According to a report by the Assyrian International News Agency (AINA), the Assyrians have suffered greatly for years. They have experienced genocide under an ailing Ottoman regime in Turkey and massacres by the ruling elites within their native homeland of Iraq.
AINA said a further threat to existence in their homeland has arisen with the rise of radical Islamists who are trying to cleanse the region of any Christian groups.
The Assyria Council of Europe (ACE) has collaborated with the Iraq based Hammurabi Human Rights Organization to produce a report detailing the experiences of Assyrians living in a new, democratic Iraq.
AINA reported the ACE board said, “We are very worried about the situation of Assyrians in Assyria, and if the European Union and other influential organizations do not intervene, there will be no Assyrians left in modern day Iraq.”
The report is inspired by a six-week fact-finding mission in northern Iraq between Nov. 2009 and Jan. 2010.

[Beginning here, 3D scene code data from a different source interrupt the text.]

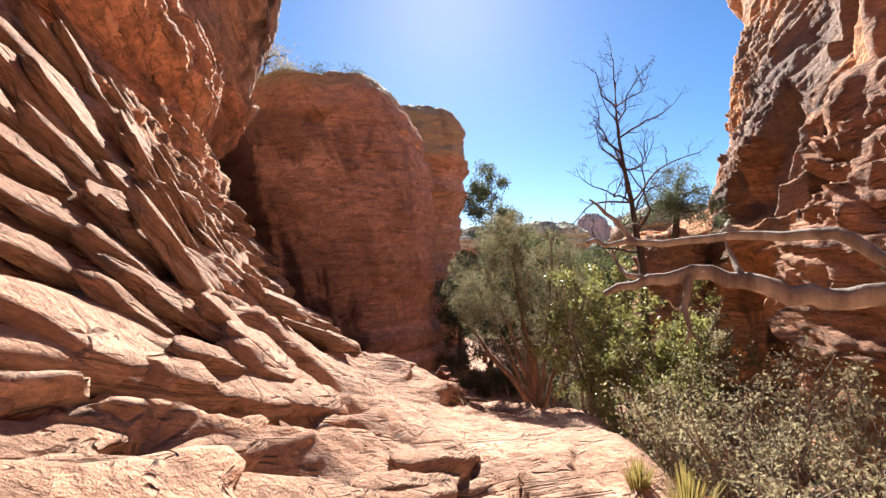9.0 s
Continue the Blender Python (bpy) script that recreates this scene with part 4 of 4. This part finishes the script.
slabs = [slab_mesh(500 + n) for n in range(14)]
rng = np.random.default_rng(29)
for row in range(22):
    for col in range(10):
        y = 6.8 + 0.29 * row + rng.uniform(-0.14, 0.14)
        x = -0.5 - 0.36 * col + rng.uniform(-0.15, 0.15) - 0.05 * (y - 7)
        steep = min(1.0, max(0.0, (-x - 1.4) / 1.0))
        if (y > 10.2 and x > -2.6) or (y < 7.6 and x < -2.4) or y > 11.6 or rng.uniform() < 0.05 + 0.4 * (1 - steep):
            continue
        big = rng.uniform() ** 3
        lay_slab(x, y, (0.7 + 0.6 * big + 0.35 * steep * rng.uniform(), 0.6 + 0.8 * big - 0.16 * steep, (0.4 + 0.35 * rng.uniform() + 0.3 * big) * (1 - 0.35 * steep)), (0.34 + rng.normal() * 0.14, 0.9 + rng.normal() * 0.1),
                 (rng.normal() * 0.08, 0.03 + 0.28 * steep + rng.normal() * 0.07, 0.0), 0.04, int(rng.integers(0, 14)))
# flat rocks stacked on the smooth slab, and the block past them
for x, y, size, way, lift, kind in ((-2.4, 14.45, (0.95, 1.0, 0.36), (0.95, 0.25), 0.0, 0), (-2.0, 14.4, (0.5, 0.7, 0.36), (0.9, 0.3), -0.02, 4), (-1.8, 14.6, (0.45, 0.6, 0.36), (0.8, 0.4), 0.0, 7), (-2.35, 15.2, (0.95, 1.2, 0.6), (0.95, 0.1), 0.0, 9)):
    lay_slab(x, y, size, way, (0.06, 0.04, 0.0), lift, kind, 0.45)
# ledges whose noses stick out of the slope above the smooth slab
for row in range(9):
    for col in range(6):
        x, y = -2.75 - 0.42 * col + rng.uniform(-0.15, 0.15), 11.7 + 0.36 * row + rng.uniform(-0.15, 0.15)
        if y > 13.6 + 0.35 * col or rng.uniform() < 0.15:
            continue
        lay_slab(x, y, (rng.uniform(0.6, 1.15), rng.uniform(0.8, 1.5), rng.uniform(0.45, 0.85)), (0.8 + rng.normal() * 0.18, 0.4 + rng.normal() * 0.15), (0.0, 0.06, 0.0), 0.02, int(rng.integers(0, 14)), 0.5)
# thin ledges across the trail, and broken beds on the far bank of the gully
for n in range(34):
    lay_slab(rng.uniform(-2.1, 0.0), 16.3 + 0.17 * n + rng.uniform(-0.06, 0.06), (rng.uniform(0.7, 1.5), rng.uniform(0.5, 0.9), rng.uniform(0.2, 0.45)), (1.0, rng.normal() * 0.18), (0.0, 0.1, 0.0), 0.02, int(rng.integers(0, 14)), 0.3)
for n in range(46):
    lay_slab(rng.uniform(2.7, 4.5), rng.uniform(8.6, 14.5), (rng.uniform(0.4, 0.9), rng.uniform(0.5, 0.9), rng.uniform(0.3, 0.6)), (rng.normal() * 0.4 + 0.5, 0.8), (0.0, 0.08, 0.0), 0.04, int(rng.integers(0, 14)), 0.6)
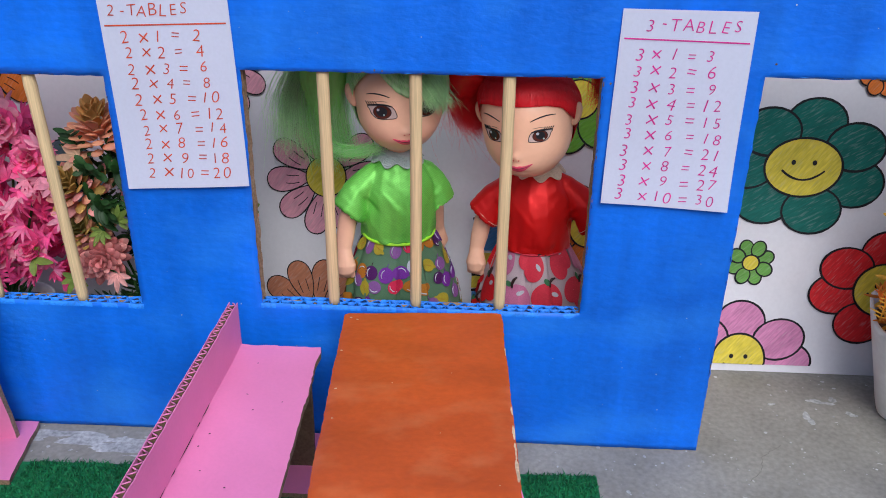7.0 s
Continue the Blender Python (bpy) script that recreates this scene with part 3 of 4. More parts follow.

AINA said it is divided into three separate papers, each with their own focus. Together, they represent a conclusive assessment of the problems facing the Assyrians. The report also contains h recommendations to the Iraqi government, the Kurdish Regional Government, and the international community.
AINA said the first part relates the tragic history of Assyrians and other ethno-religious minorities in Iraq. More than 1,300 Christian families fled Mosul in the wake of the 2008 terror campaign alone, with over 700 targeted killings committed post-2003.
Of the 750,000 Iraqi refugees in Jordan for example, Assyrian Christians number up to a disproportionate 150,000 considering their population in Iraq. AINA said with this in mind, both past and present relevant legal standards are addressed, with deficiencies brought into focus.
AINA said the oil rich Nineveh Province is constitutionally under the jurisdiction of Iraq’s central government with Kurds representing a minority. However, discoveries within the report suggest the Kurdish Regional Government (KRG) is effectively trying to reshape the region with an influx of armed Kurdish fighters, and a widespread political campaign to gain favour with Nineveh’s inhabitants.
AINA said it is imperative that all such attempts must be repelled to prevent a “Kurdification” of this area, with proper investigations undertaken regarding murders and illegal land seizures.
AINA said in part two of the report the focus shifts to an analysis of the violence committed against Assyrian Christians in the disputed territories.
AINA said Nineveh’s minorities are described as “tormented” from all sides, suffering the most after 2003. The ruling dynastic KDP party is responsible for much of the civil unrest in the disputed territories alongside Islamists, who are to blame for the bombing of over 60 churches and the murder of hundreds of Assyrian Christians.
AINA said the Kurdish Regional Government (KRG) is said to deny many aid organisations funding for assistance programs unless they support the Kurdish Democratic Party (KDP). This has hampered development by giving it an extremely divisive political agenda in line with the forceful expansionist policies of the KRG which are described in this report.
Elections have also been an avenue for the KDP to exercise its authority, with many irregularities reported since free elections began.
AINA said central to the report, in part three, is the treatment of Assyrian Christians in the Iraqi Kurdistan Region. The treatment of the Assyrians by the KRG is similar to how they were treated under the Ba’ath party who did not discriminate against Assyrians due to their (Christian) religion, but rather their ethnic identity. The same policies used by the Ba’athist regime to oppress the Kurds, are now being used by the Kurdish authorities against ethnic Assyrians.
AINA said oppressing the “largest minority” within their judicial boundaries by not practicing a genuine system of proportional representation also furthers the KDP goal of expanding their region to often oil rich areas such as Kirkuk. Many non-Kurds are discriminated against for not speaking Kurdish.
The issue of land seizures is becoming an overlooked one for the authorities, as Assyrians try to return and settle in their dispossessed homes and villages with little documentation other than their memories. AINA said Kurdish squatters often demand sums of $20,000 in compensation to leave — unaffordable for desperate Assyrians. A reported 10,000 hectares of land has been taken illegally from Assyrian Christians in the region.
According to AINA, these three papers clearly document the struggle Assyrian Christians face living in their homeland. They are also a call for action to be taken by the Iraqi government, the KRG, and the international community to address this problem with urgency and commitment that has been severely lacking thus far.
AINA said each paper ends with a set of recommendations relevant to its focus, and it is imperative these recommendations be seriously considered by appropriate authorities.
AINA commented that Assyrians in Iraq are in desperate need of economic aid and political settlement. Many of the areas they inhabit are neglected, offered little funding, high in unemployment, and low on education and health facilities.
AINA said this combination of problems can only result in the eradication of the marginalised ancient Assyrian community of Iraq unless immediate action is taken. The Assyrians are being exploited from all sides while receiving nothing meaningful to improve their dire situation.